Sunday, September 7, 2008

Small Town Grudge

How do you tell a sweet old Dominican nun that her nephew is the Antichrist? This is the kid who ridiculed my newly acquired driving skills on an 8-hr trip to Canada, pawed through my backpack, and told my friends I was a loser. He was my little brother's best friend from 5th to 8th grade, but they parted ways in high school at about the same time when a hate club for the highly conservative, bigoted sleazeball began to form. The club still exists as a Facebook group, but its members have dispersed from our small town and have little reason to remain an official operation except as revenge for bitter memories. I, on the other hand, must now face the fact that he lurks in the hallways of my small, small college. When Sister asked if I knew him, I nodded, gritted my teeth, and smiled.
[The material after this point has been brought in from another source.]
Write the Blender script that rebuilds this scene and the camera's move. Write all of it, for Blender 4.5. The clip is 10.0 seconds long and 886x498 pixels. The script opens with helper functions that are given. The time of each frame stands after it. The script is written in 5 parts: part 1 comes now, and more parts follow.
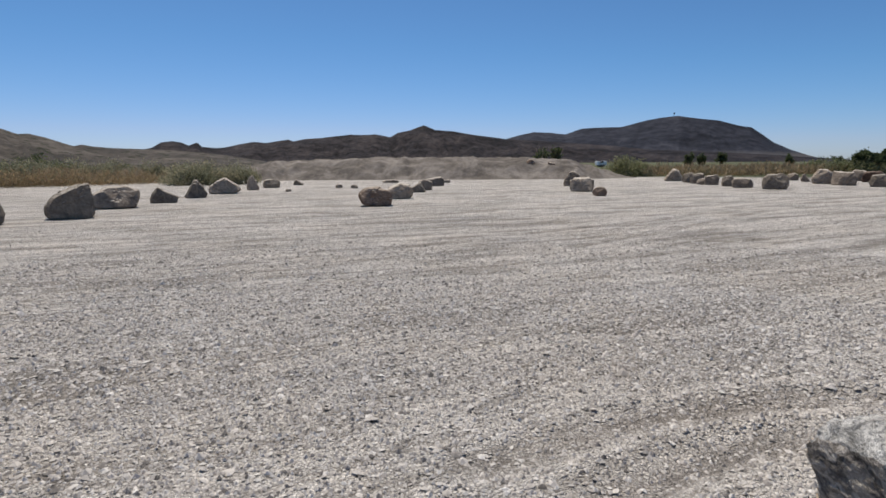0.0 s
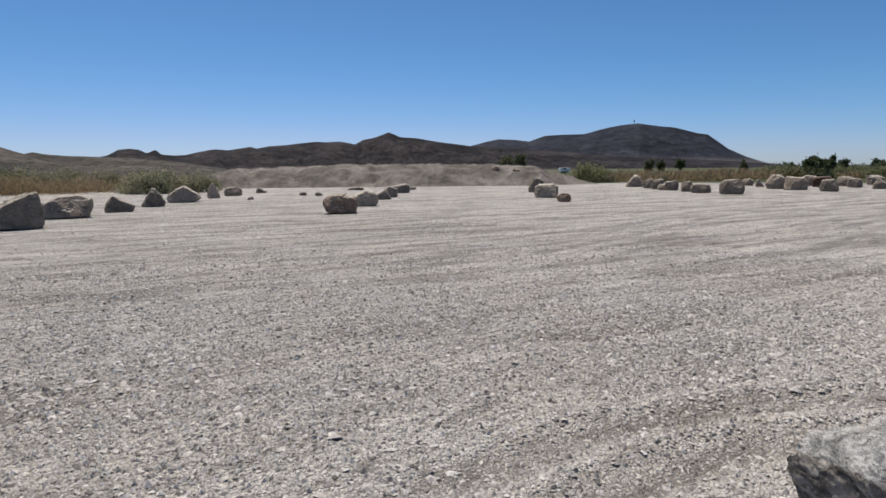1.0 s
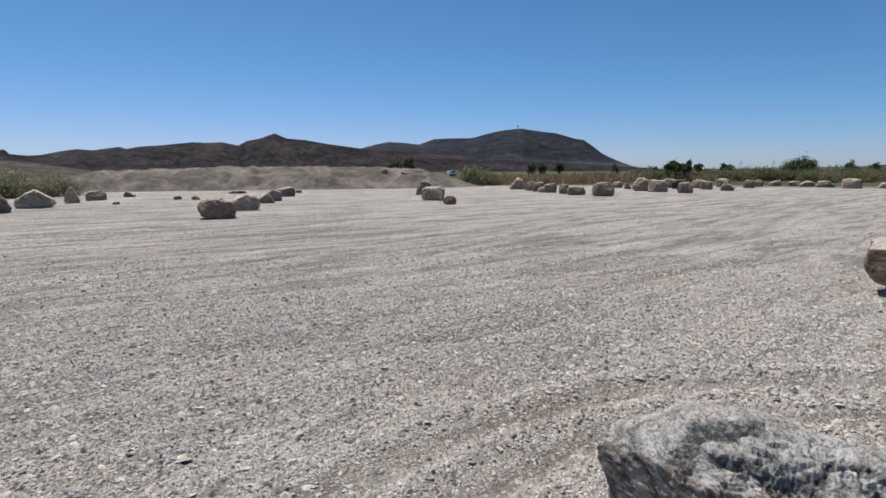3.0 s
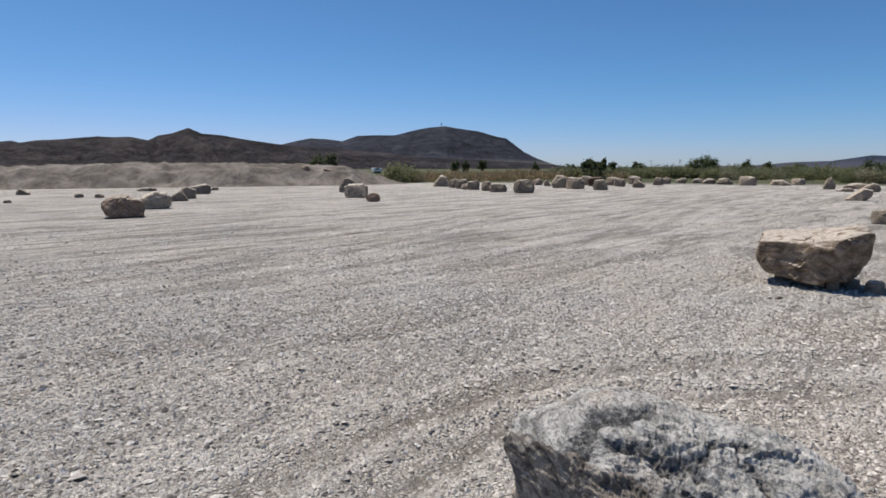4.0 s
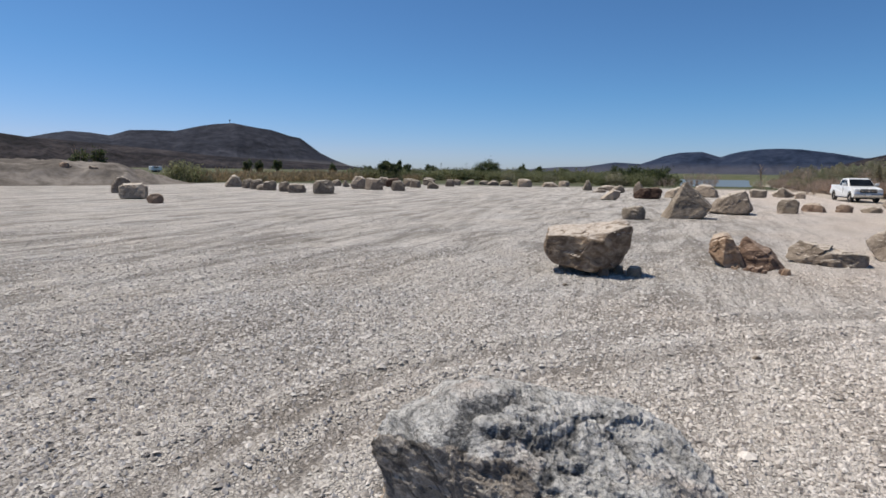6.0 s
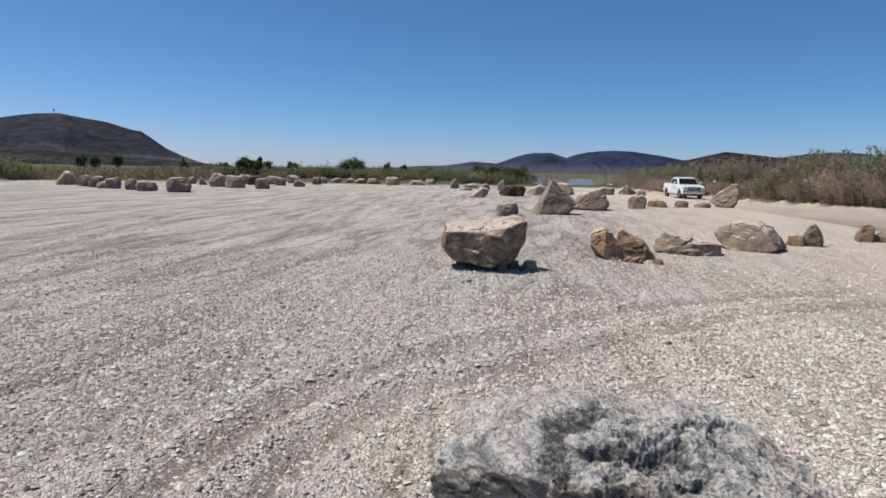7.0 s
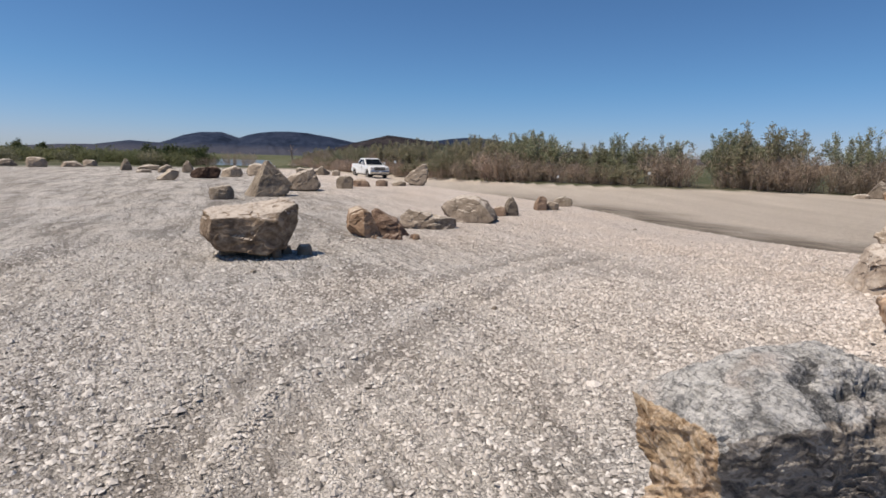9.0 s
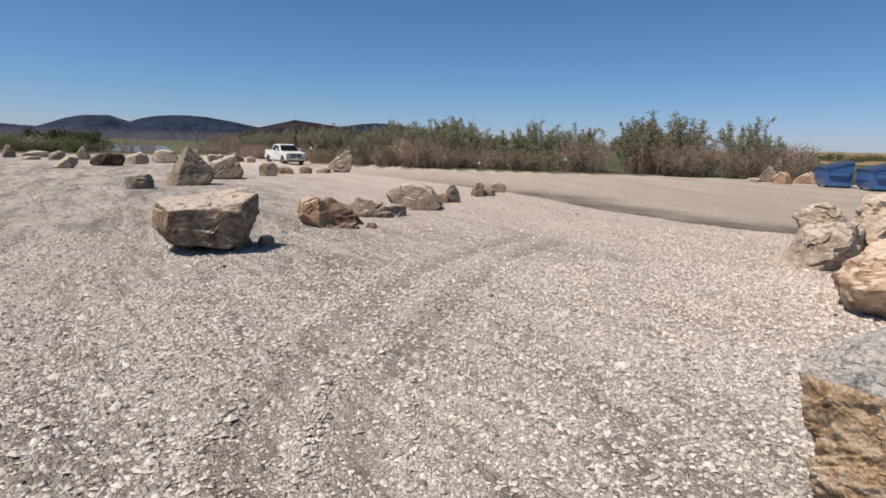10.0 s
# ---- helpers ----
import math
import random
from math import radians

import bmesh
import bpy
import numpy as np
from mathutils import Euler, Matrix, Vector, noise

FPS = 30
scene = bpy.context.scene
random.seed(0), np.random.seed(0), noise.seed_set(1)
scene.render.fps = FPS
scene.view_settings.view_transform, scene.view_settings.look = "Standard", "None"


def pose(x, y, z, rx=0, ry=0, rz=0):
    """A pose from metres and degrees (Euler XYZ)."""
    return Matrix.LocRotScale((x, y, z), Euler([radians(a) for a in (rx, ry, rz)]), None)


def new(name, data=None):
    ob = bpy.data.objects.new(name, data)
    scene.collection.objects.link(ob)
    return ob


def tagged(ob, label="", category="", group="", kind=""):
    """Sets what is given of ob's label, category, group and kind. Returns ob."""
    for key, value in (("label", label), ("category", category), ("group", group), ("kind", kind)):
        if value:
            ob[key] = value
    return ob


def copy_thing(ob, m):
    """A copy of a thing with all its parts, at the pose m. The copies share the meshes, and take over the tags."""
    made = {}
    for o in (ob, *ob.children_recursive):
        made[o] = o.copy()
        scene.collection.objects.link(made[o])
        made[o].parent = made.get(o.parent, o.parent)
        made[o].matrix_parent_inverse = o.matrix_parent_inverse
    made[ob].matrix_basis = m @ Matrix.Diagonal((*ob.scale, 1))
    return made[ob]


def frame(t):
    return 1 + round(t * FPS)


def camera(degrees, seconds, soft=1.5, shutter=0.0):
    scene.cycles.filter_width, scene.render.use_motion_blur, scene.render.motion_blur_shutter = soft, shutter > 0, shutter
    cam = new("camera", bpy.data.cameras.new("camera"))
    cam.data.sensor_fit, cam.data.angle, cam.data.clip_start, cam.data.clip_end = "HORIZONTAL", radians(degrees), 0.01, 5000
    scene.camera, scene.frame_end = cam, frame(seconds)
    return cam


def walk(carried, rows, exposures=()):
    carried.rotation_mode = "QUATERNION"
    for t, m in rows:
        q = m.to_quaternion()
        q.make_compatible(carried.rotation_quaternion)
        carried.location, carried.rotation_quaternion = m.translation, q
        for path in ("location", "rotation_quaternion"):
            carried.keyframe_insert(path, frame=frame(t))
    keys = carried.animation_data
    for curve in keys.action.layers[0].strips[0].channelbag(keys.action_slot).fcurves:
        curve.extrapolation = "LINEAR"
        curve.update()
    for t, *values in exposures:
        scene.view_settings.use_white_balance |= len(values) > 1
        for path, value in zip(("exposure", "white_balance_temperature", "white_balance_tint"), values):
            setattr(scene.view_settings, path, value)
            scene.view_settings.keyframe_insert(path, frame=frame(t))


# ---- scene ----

Thank God he's not a psychologist or a writer.

3 comments:

HoB said...

I had to read this a couple times and just laugh. It's so you to be poetic in writing about things that anger you. You're hilarious.
Sorry about the jerk-face that obviously has no taste or a real personality looms in your hallways. What a bummer.

Nell Gwynne said...

he's not he antichrist. Remember, according to Revelations, the Antichrist is supposed to be clever.

Amy DeMaagd said...

Teehee. I know who you speak of.

Yeah, I agree with Elena. People are supposed to like the Antichrist.